Extract, word for word, every line from the one containing "More parts follow." through the one containing "3, 0.9, 0.1)", with both end lines kept.

— begin DATA FOR PROCESSING —

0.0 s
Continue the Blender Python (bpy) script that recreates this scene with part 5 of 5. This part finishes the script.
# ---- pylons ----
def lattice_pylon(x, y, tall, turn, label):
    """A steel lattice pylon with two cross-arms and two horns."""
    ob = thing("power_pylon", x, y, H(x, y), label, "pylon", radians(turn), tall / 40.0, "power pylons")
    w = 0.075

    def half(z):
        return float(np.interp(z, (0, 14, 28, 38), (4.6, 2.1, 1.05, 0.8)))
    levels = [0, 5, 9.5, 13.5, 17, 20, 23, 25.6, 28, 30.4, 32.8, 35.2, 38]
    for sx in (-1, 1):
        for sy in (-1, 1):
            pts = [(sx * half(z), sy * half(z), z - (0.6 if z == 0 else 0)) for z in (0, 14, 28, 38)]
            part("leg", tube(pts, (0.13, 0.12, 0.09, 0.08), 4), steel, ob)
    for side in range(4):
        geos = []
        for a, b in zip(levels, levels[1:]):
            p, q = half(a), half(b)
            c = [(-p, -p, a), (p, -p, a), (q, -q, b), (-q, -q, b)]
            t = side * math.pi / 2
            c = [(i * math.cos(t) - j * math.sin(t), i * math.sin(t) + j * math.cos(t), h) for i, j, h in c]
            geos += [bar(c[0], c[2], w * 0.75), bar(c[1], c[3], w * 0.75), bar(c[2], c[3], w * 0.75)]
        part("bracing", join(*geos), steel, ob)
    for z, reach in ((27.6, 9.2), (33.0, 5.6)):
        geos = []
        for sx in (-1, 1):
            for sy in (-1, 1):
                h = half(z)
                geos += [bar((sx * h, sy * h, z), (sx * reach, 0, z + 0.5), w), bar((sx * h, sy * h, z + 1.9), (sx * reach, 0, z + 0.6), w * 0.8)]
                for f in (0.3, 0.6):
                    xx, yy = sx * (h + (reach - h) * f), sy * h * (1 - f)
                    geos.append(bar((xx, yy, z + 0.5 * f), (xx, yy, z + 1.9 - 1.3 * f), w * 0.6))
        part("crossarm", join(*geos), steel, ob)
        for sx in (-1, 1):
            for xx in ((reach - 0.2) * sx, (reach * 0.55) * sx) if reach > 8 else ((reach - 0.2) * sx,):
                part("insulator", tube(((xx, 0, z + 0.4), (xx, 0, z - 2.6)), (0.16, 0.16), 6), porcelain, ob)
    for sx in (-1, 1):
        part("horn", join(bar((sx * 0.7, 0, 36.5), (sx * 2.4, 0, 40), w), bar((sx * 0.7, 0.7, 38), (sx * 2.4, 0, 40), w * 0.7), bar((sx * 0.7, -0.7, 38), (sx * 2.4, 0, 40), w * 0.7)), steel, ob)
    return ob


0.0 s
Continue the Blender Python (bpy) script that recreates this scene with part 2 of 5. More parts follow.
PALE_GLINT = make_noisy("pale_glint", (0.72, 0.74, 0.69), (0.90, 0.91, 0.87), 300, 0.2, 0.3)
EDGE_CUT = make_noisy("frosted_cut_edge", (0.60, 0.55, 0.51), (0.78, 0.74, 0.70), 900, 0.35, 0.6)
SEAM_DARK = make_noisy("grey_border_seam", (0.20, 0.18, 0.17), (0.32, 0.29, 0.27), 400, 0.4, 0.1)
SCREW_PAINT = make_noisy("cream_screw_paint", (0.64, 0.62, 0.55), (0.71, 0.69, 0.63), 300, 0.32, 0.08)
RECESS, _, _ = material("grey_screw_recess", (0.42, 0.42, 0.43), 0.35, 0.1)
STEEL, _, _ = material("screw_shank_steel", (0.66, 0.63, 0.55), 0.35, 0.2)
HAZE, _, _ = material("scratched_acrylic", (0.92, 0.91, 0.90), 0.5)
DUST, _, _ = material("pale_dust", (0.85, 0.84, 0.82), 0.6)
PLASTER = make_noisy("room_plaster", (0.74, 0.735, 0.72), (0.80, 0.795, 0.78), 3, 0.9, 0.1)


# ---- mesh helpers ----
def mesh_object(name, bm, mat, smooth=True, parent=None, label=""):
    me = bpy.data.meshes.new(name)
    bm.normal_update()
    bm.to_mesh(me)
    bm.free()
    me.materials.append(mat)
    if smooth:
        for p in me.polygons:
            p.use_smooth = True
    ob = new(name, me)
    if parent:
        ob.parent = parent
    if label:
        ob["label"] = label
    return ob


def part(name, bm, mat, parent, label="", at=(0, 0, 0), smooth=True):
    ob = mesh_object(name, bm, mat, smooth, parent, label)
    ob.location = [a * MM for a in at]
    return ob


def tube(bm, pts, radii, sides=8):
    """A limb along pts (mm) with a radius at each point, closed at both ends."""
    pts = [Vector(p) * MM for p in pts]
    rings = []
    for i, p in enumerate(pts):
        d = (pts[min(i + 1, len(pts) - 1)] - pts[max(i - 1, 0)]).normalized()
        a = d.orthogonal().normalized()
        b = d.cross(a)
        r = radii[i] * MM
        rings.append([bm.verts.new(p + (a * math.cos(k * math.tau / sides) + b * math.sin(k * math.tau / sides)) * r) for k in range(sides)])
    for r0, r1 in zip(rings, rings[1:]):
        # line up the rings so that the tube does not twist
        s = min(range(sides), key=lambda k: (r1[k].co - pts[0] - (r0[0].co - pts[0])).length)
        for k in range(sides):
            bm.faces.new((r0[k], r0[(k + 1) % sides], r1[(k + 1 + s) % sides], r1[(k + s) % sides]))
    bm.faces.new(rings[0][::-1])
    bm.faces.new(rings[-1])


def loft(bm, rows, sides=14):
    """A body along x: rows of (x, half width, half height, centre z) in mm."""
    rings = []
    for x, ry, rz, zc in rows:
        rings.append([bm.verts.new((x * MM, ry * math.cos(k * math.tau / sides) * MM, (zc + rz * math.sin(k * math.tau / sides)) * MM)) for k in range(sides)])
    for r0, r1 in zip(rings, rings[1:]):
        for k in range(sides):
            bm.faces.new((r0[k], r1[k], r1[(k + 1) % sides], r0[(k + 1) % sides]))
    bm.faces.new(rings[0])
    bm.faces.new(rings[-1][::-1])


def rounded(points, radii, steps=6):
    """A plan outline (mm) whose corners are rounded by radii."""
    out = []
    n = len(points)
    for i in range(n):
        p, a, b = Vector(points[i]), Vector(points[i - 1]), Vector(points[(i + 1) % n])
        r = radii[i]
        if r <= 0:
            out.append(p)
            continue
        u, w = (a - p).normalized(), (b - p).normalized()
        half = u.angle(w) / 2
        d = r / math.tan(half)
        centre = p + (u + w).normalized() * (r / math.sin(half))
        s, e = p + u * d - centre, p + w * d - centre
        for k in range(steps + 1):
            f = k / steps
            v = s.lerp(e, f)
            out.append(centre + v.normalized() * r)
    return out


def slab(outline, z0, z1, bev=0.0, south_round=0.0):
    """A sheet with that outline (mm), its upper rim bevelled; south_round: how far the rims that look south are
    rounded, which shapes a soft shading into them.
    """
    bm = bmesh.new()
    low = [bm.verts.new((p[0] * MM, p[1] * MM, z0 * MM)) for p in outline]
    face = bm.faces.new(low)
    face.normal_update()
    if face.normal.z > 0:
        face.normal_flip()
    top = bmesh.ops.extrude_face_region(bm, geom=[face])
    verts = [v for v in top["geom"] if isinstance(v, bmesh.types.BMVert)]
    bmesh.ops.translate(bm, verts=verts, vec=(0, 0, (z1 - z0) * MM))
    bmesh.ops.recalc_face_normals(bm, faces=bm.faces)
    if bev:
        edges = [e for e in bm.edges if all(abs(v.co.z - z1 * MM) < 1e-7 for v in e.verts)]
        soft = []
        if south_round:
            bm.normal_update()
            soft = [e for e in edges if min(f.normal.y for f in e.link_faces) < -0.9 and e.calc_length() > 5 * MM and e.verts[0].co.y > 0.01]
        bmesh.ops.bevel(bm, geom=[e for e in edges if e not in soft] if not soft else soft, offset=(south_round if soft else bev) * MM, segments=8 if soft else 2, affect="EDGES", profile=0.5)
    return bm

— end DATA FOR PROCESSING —

OUTPUT FOR THIS TASK ▸
Continue the Blender Python (bpy) script that recreates this scene with part 2 of 5. More parts follow.
PALE_GLINT = make_noisy("pale_glint", (0.72, 0.74, 0.69), (0.90, 0.91, 0.87), 300, 0.2, 0.3)
EDGE_CUT = make_noisy("frosted_cut_edge", (0.60, 0.55, 0.51), (0.78, 0.74, 0.70), 900, 0.35, 0.6)
SEAM_DARK = make_noisy("grey_border_seam", (0.20, 0.18, 0.17), (0.32, 0.29, 0.27), 400, 0.4, 0.1)
SCREW_PAINT = make_noisy("cream_screw_paint", (0.64, 0.62, 0.55), (0.71, 0.69, 0.63), 300, 0.32, 0.08)
RECESS, _, _ = material("grey_screw_recess", (0.42, 0.42, 0.43), 0.35, 0.1)
STEEL, _, _ = material("screw_shank_steel", (0.66, 0.63, 0.55), 0.35, 0.2)
HAZE, _, _ = material("scratched_acrylic", (0.92, 0.91, 0.90), 0.5)
DUST, _, _ = material("pale_dust", (0.85, 0.84, 0.82), 0.6)
PLASTER = make_noisy("room_plaster", (0.74, 0.735, 0.72), (0.80, 0.795, 0.78), 3, 0.9, 0.1)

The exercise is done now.